Faisons fi de la paranoïa en essayant de comprendre le pourquoi de cette démarche alors que toutes les «hydros» du monde ont vocation à former des officiers compétents dont la formation théorique est obligatoirement complétée par des stages embarqués le tout encadré par la STCW sous le contrôle vigilant des administrations. J'ai essayé et je n'entrevois toujours pas le bien-fondé d'une telle tentative.
Je me demande où est l'intérêt d'interroger une machine dans la conduite d'audits dont l'objectif reste tout de même la prévention de l'erreur humaine par le respect des procédures.
Cela ressemble à un prétexte fallacieux pour donner libre cours à un penchant douteux à l'espionnite visant plus à contrôler les capitaines et à les déposséder une fois encore de leurs prérogatives tout en accroissant le poids de leurs responsabilités en faisant peser une menace supplémentaire.

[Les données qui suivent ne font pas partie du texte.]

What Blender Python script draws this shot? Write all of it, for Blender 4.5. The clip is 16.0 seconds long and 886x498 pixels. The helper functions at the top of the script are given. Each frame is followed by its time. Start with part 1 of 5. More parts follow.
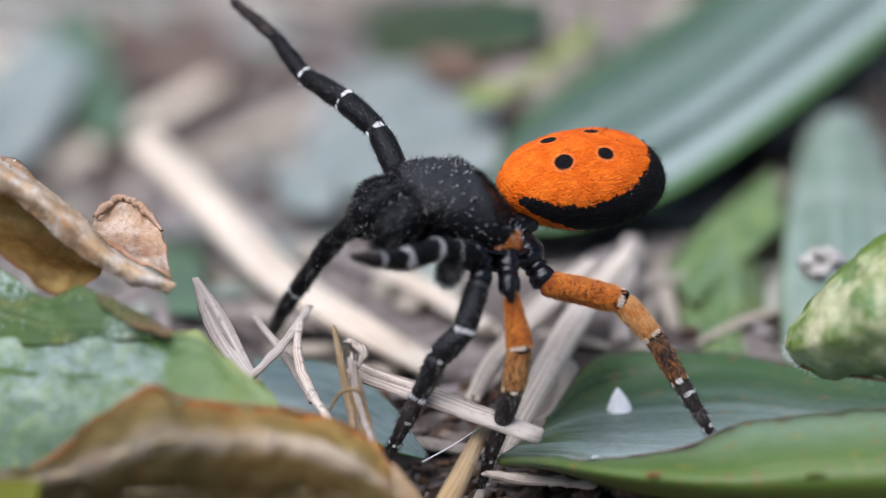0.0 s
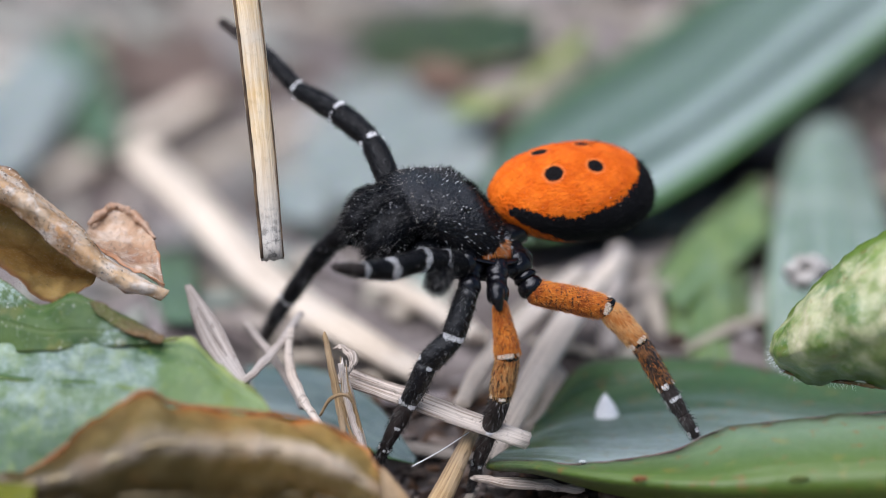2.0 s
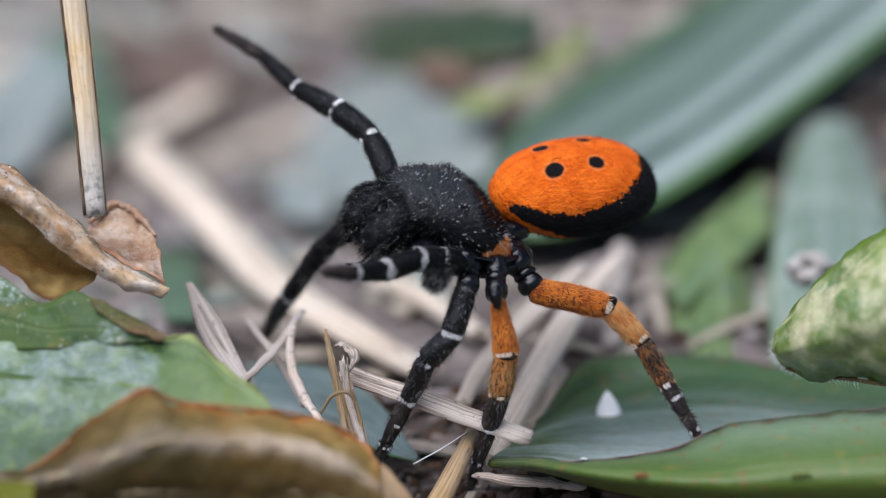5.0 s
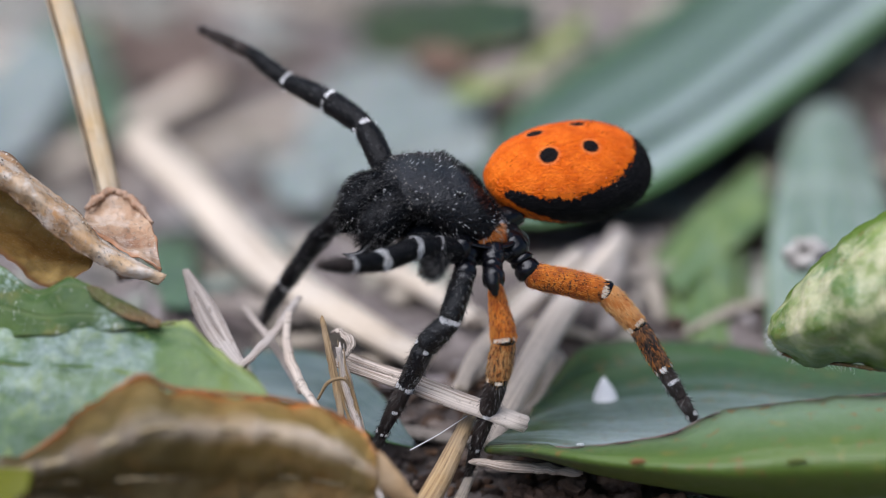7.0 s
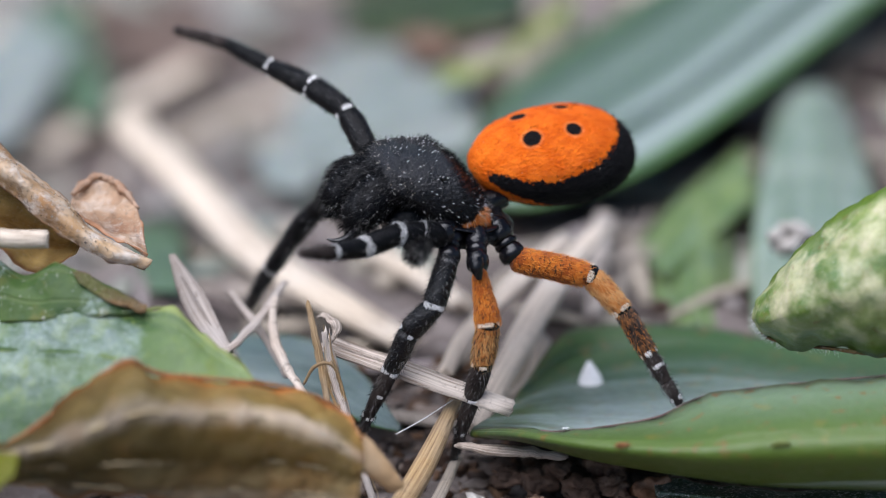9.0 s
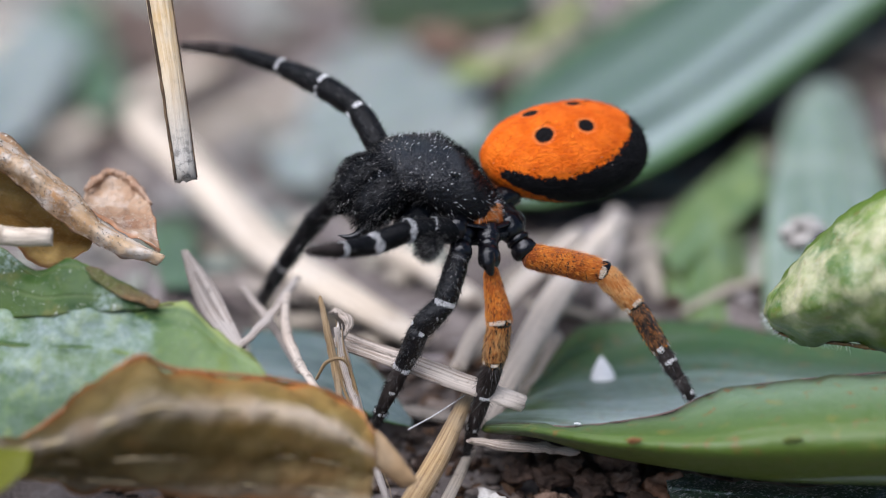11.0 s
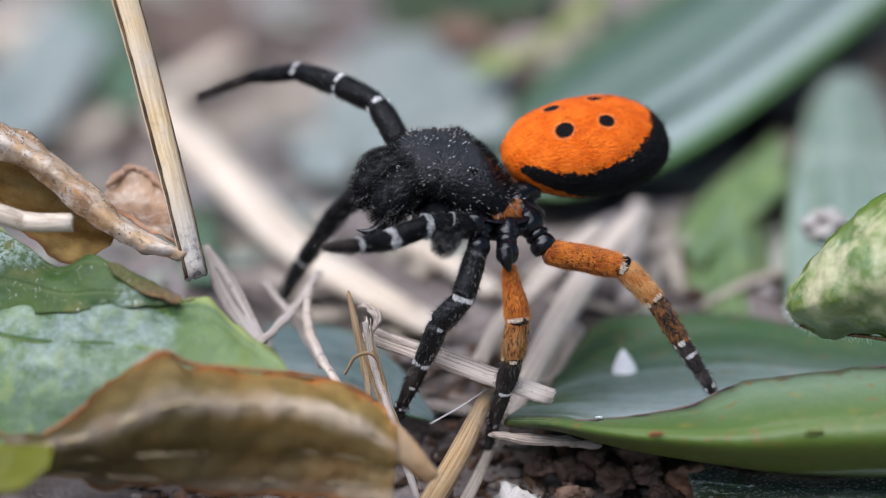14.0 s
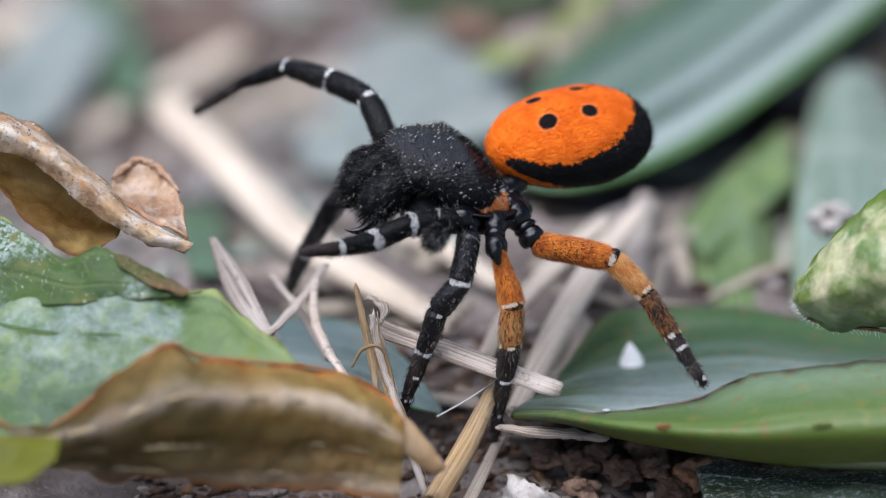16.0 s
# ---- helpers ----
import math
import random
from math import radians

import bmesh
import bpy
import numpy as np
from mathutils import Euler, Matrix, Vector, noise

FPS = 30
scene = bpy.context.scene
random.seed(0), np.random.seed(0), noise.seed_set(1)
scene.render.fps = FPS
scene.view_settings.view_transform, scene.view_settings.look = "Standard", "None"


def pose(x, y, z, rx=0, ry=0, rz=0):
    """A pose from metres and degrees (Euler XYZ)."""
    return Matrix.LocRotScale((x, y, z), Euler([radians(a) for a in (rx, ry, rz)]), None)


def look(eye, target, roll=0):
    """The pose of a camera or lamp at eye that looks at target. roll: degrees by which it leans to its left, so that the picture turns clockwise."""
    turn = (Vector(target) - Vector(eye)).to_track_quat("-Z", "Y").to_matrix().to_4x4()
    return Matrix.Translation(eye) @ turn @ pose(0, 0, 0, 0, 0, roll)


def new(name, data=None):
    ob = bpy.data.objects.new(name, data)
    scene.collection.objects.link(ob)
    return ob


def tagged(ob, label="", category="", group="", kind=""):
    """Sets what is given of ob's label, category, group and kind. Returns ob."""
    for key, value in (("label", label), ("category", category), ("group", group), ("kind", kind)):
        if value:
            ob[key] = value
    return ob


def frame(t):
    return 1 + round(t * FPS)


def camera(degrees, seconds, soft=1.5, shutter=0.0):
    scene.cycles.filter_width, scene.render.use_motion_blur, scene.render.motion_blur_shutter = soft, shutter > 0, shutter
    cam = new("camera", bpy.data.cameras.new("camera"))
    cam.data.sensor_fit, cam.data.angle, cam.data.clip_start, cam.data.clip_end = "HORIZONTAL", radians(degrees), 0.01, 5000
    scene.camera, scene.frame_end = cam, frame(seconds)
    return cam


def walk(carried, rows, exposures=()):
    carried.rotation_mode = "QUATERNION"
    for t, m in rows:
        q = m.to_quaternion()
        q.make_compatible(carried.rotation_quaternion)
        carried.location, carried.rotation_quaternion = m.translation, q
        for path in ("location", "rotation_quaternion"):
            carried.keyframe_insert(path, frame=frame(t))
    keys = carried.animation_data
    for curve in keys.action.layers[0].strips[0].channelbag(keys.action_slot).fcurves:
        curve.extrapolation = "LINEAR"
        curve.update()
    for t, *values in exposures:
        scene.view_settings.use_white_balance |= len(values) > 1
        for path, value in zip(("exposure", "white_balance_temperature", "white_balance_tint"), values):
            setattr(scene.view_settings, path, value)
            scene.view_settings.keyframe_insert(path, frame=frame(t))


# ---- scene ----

C'est de la tension supplémentaire assortie d'un déni de confiance que j'estime contre-productif voire dangereux.
Restriction des marges de manœuvre et du libre arbitre accompagné d'un accroissement des responsabilités seront inévitablement générateurs de stress pour les capitaines avec le risque supplémentaire et non souhaité de voir les données délibérément «trafiquées» pour de mauvaises raisons et provoquer ainsi des résultats non recherchés et potentiellement nuisibles (voir plus haut).
Ajoutons à cela l'impact sur les vocations à embrasser la carrière si c'est pour voir augmenter les chances de servir de bouc émissaire avec le risque ultime et outrageant de finir derrière les barreaux !
Non, et à preuve avérée du contraire, on peut considérer cette pratique comme une fausse bonne idée, pour ne pas dire une vraie mauvaise.
La formation continue des personnels est essentielle, et dans le domaine particulier de la prévention d'accidents, aujourd'hui tous les rapports d'évènements produits par les experts de toutes provenances (BEAmer, USCG, NTSB et j'en passe…) sont disponibles à l'étude et peuvent utilement servir de retour d'expérience dans un but pédagogique.
De plus, pour ce qui concerne les armateurs en particulier, tous les documents et rapports de bord ainsi que les résultats d'audits et autres inspections sont disponibles en permanence et immédiatement si besoin.
Sur le sujet de l'écoute des données vocales il est clair qu'elles doivent rester protégées sauf à l'évidence en cas d'accident.
En effet la passerelle est parfois l'endroit où s'échangent des propos d'ordre privé qui n'ont pas vocation à devenir publics (sauf…) et il me semble indécent de les diffuser sans motif impérieux de sécurité ou de sûreté, sans parler des risques encourus de voir les capteurs endommagés pour de mauvaises raisons.
Connaissant les raisons (énoncées plus haut) pour lesquelles ce système a été mis en place et les précautions techniques et réglementaires qui encadrent son installation à bord et son fonctionnement, il est clair qu'il s'agit là d'un usage détourné qui ne présente pas vraiment d'intérêt et qui ne me semble pas améliorer les conditions d'exploitation du navire et n'apporte aucun plus à l'entreprise.
Pour conclure je m'en réfère au dicton populaire qui énonce que la curiosité est un vilain défaut et j'ajoute que, dans ce cas, ses effets risqueraient de devenir désastreux
C'est une pratique qui me paraît pour le moins bizarre.